What to do:
Repeat exactly, and only, the lines from the one that contains "for path, value" through the one that contains "# ---- scene", both ends included.

Data provided:

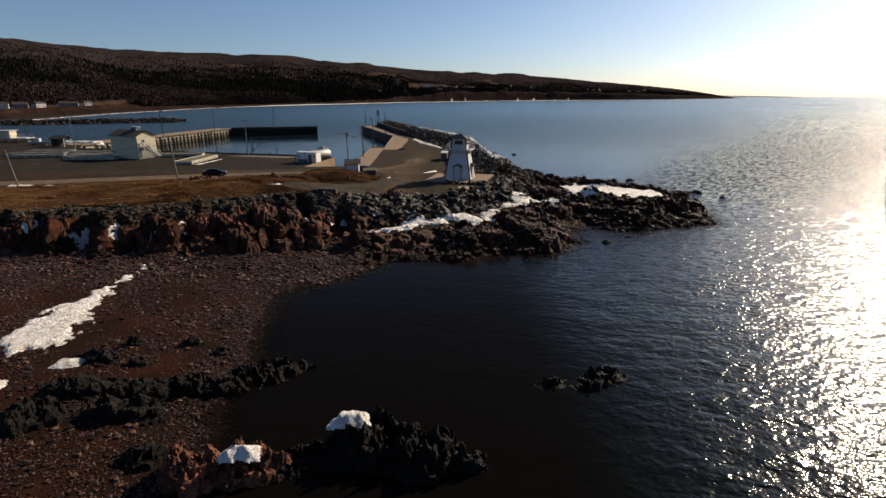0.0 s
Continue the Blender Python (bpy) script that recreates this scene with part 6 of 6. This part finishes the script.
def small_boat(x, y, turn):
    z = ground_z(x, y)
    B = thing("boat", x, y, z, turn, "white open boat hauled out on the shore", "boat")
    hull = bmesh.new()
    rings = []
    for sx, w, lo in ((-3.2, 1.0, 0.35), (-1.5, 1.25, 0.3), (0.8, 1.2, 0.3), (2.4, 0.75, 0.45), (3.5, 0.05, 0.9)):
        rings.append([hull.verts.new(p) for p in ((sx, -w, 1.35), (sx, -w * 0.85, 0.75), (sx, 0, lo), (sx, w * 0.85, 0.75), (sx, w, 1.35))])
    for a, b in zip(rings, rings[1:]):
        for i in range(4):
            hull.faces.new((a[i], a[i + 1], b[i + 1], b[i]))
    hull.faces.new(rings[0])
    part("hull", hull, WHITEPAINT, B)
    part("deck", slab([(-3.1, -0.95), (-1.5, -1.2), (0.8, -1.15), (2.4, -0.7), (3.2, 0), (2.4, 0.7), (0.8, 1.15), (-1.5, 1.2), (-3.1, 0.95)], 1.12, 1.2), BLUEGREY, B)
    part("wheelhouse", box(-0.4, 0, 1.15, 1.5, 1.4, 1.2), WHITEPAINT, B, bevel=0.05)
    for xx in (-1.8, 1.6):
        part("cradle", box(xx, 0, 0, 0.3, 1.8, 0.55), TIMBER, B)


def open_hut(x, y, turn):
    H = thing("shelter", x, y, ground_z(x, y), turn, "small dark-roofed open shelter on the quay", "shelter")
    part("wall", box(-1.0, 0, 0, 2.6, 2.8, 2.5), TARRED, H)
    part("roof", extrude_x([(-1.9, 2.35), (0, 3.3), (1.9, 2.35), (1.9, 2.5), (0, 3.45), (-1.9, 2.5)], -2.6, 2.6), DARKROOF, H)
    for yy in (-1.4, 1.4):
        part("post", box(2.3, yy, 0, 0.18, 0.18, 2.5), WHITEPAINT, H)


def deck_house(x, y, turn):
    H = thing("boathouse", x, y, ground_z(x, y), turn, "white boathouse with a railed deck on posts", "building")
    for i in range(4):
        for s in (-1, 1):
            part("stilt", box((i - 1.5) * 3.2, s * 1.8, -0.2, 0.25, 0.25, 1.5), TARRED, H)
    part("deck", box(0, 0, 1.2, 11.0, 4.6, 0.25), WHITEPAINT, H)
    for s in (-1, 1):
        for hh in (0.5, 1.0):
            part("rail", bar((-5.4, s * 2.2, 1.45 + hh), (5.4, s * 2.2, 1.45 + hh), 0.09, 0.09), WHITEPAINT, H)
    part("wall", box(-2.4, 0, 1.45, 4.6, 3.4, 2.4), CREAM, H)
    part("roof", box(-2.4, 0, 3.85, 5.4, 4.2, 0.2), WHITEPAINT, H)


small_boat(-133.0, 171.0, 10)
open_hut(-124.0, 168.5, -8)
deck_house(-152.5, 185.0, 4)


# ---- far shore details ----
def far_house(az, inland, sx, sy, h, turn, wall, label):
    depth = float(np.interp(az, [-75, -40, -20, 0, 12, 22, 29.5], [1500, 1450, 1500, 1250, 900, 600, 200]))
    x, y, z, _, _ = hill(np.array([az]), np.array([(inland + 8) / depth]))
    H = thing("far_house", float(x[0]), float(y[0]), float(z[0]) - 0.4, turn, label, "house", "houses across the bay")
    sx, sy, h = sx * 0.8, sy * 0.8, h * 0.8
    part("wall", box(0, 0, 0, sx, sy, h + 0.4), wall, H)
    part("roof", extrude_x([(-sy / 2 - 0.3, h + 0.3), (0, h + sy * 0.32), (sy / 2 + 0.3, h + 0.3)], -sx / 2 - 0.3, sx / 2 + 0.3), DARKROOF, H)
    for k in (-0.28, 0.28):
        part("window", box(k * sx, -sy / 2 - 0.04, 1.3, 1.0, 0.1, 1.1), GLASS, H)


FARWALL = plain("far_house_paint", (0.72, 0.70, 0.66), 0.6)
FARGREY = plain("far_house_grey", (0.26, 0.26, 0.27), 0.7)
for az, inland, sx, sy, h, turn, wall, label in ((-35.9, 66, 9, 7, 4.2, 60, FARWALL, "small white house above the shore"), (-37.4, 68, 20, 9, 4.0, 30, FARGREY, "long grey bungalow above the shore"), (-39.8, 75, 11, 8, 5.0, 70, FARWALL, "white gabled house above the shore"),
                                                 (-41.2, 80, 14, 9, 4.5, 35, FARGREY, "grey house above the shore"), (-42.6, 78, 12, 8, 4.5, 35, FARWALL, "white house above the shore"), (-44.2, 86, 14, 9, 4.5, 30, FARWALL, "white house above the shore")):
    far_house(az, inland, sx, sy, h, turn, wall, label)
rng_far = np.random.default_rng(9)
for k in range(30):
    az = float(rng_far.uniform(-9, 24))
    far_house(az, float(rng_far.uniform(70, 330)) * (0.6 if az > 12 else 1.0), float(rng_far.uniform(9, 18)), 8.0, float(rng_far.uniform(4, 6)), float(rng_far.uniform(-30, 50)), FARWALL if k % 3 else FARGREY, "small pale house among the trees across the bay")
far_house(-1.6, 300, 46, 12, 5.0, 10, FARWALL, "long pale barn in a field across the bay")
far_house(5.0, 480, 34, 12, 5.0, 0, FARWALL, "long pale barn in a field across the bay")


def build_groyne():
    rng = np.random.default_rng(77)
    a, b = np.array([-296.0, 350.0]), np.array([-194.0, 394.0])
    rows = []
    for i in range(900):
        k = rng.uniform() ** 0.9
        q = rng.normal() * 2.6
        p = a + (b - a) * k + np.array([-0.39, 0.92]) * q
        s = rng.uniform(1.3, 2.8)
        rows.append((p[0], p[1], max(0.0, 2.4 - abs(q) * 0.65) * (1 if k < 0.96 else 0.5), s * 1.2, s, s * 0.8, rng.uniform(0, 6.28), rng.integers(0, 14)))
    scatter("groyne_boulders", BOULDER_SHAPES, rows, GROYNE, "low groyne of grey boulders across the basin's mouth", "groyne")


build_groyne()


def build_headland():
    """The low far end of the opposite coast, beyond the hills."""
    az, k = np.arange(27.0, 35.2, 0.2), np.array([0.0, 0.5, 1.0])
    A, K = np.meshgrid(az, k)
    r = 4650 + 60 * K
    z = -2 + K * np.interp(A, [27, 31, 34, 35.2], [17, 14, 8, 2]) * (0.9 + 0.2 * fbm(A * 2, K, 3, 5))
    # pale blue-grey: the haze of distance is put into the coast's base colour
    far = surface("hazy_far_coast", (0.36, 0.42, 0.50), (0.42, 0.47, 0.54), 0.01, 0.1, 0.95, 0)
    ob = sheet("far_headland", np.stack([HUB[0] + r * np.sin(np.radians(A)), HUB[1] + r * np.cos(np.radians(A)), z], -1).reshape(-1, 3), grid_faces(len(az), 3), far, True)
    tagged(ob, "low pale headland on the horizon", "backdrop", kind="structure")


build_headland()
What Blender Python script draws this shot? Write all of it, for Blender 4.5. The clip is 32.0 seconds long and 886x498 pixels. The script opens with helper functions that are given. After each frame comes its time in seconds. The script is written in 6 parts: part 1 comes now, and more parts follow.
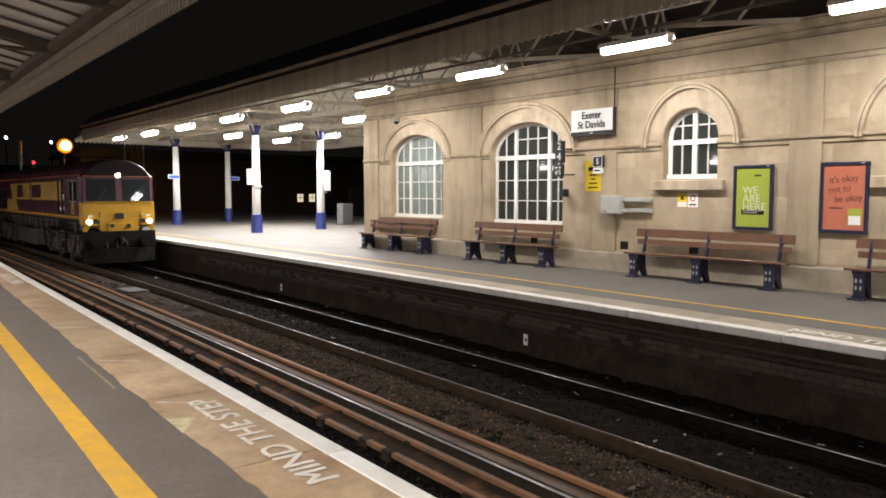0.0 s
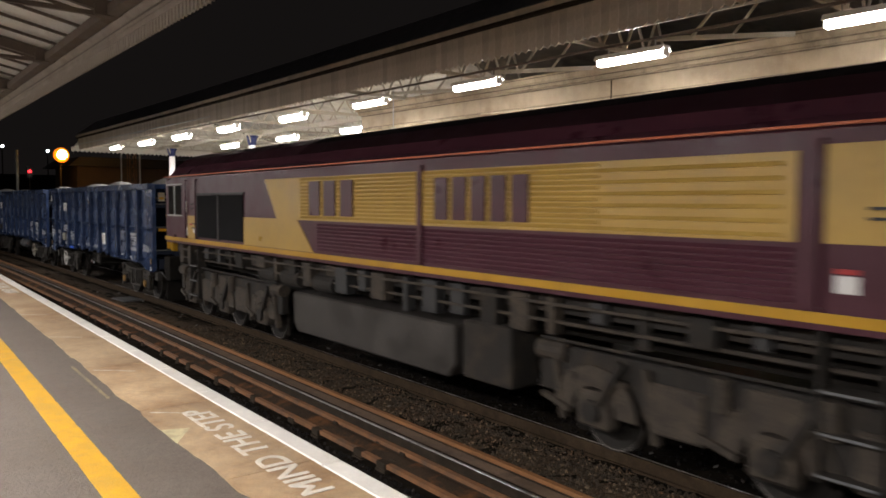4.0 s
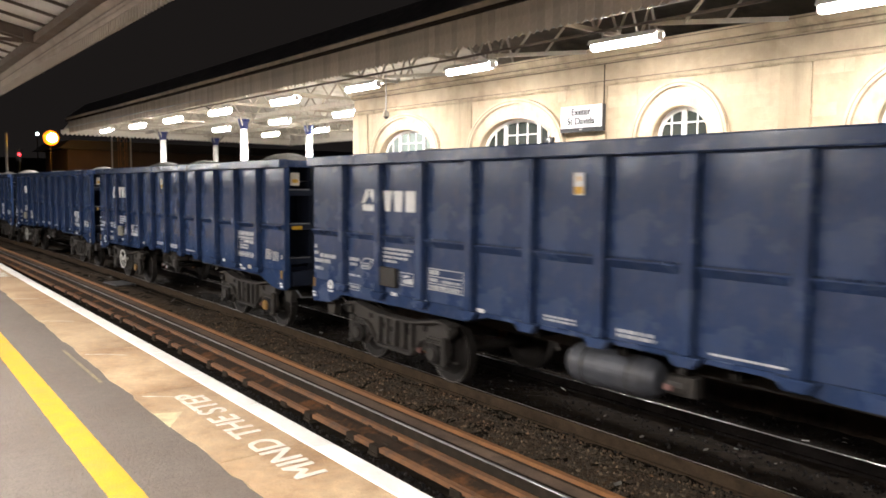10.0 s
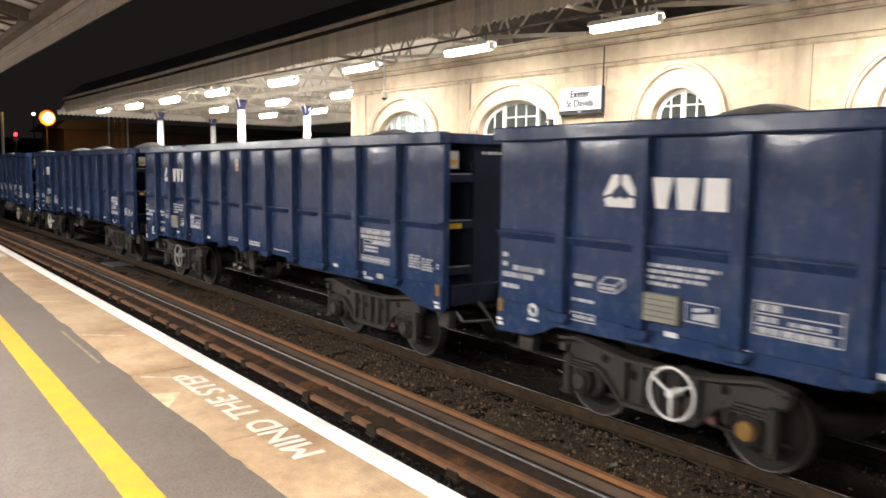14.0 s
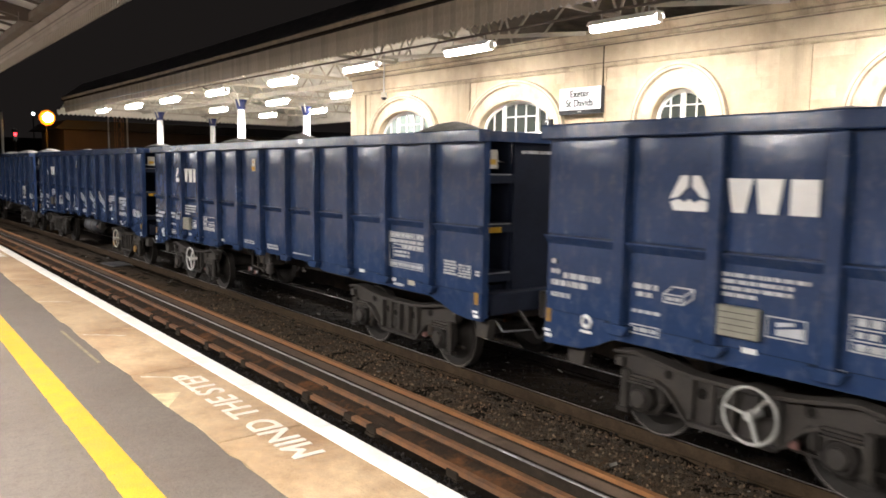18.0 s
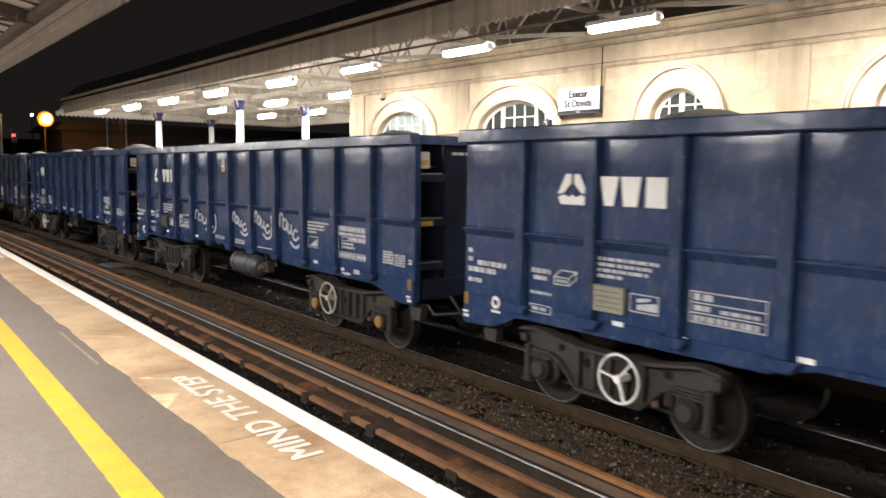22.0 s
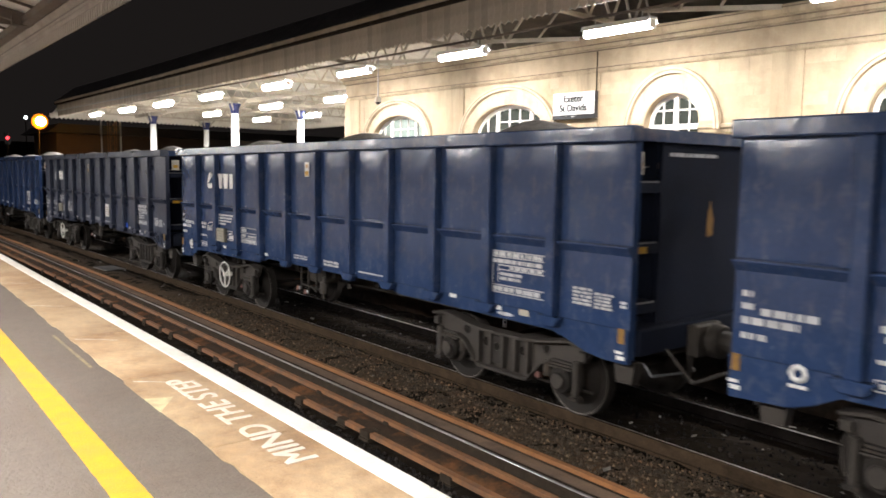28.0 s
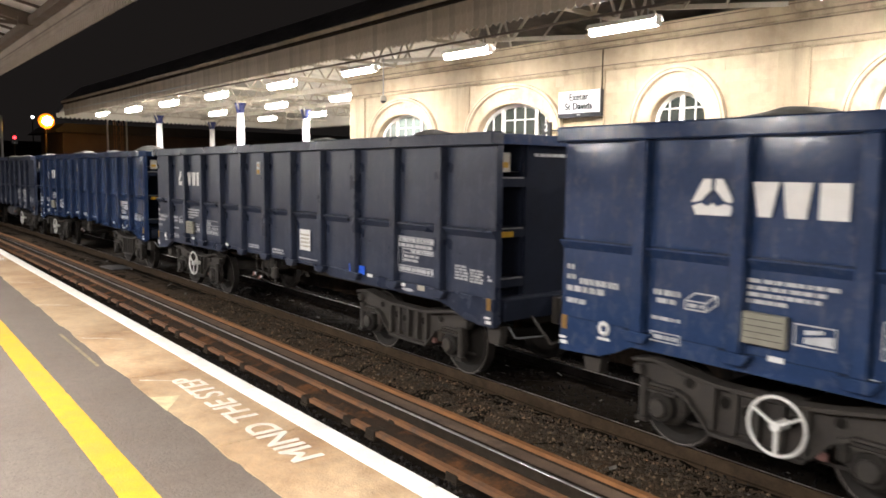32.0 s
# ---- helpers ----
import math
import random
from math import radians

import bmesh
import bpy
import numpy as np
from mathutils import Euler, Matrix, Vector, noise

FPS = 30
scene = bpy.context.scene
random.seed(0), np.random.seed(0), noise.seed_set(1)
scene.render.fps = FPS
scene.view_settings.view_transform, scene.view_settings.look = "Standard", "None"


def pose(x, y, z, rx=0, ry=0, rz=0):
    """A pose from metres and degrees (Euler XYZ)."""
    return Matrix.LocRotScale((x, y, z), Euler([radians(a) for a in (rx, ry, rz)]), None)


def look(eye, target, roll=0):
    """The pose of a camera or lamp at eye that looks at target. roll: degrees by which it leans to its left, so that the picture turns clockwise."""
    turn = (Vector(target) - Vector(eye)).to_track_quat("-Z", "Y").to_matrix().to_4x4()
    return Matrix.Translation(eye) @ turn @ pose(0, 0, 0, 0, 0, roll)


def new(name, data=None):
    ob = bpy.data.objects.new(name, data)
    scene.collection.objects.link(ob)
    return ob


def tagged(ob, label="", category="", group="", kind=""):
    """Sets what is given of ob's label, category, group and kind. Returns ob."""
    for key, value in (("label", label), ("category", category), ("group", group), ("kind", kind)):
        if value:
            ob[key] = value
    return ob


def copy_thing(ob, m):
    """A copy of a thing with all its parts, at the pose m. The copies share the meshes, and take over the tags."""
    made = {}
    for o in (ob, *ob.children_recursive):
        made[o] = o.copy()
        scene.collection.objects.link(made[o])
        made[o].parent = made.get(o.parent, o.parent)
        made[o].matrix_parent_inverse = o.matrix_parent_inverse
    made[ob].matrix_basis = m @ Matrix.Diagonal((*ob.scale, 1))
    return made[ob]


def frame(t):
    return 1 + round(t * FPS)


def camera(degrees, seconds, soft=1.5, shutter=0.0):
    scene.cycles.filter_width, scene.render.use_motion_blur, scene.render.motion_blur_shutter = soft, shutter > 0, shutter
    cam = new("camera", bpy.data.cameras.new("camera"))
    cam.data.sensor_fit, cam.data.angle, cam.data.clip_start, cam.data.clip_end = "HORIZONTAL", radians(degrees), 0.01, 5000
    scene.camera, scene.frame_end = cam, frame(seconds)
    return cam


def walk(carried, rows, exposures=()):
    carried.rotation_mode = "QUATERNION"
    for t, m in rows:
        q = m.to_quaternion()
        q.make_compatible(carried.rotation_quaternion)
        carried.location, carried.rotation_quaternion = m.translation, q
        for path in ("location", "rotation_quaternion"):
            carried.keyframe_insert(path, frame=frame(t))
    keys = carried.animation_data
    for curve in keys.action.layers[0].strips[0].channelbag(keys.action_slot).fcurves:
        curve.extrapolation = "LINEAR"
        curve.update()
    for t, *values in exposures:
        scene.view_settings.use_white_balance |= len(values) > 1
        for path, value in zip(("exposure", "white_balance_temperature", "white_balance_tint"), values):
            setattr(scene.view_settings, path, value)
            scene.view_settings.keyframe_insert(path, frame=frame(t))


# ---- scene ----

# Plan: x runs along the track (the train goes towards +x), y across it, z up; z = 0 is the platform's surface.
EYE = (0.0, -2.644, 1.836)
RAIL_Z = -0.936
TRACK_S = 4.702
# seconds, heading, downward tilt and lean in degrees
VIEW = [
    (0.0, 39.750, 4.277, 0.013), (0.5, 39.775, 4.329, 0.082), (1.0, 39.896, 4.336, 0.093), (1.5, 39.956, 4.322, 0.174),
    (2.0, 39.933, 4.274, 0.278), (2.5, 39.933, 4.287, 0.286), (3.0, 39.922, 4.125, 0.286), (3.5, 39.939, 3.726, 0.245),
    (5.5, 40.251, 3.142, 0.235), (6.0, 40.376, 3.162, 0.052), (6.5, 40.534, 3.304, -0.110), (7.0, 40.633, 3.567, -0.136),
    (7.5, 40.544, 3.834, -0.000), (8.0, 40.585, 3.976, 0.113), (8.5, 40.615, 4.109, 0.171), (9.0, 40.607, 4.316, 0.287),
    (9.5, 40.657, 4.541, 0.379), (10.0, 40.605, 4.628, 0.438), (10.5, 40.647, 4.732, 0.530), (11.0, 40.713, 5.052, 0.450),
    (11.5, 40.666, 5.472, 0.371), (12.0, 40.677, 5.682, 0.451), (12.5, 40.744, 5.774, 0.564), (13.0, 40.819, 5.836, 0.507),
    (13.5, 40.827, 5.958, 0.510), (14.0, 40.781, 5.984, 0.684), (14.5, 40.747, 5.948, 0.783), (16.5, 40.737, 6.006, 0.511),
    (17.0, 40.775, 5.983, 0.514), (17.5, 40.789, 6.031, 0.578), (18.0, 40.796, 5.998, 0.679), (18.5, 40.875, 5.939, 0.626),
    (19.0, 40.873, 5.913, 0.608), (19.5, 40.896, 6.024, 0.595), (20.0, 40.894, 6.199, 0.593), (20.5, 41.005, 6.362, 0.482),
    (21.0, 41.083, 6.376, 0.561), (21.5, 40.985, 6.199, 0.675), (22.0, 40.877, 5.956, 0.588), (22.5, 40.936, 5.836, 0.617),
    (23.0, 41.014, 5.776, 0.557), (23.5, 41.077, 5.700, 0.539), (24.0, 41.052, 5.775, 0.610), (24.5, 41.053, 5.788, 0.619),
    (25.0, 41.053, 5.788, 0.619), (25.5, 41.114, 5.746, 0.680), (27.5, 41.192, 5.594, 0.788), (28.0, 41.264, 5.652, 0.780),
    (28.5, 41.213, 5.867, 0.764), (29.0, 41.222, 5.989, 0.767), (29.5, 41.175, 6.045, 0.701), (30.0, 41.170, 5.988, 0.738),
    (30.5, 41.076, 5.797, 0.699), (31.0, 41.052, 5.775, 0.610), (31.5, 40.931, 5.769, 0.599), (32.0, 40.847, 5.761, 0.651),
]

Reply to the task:
        for path, value in zip(("exposure", "white_balance_temperature", "white_balance_tint"), values):
            setattr(scene.view_settings, path, value)
            scene.view_settings.keyframe_insert(path, frame=frame(t))


# ---- scene ----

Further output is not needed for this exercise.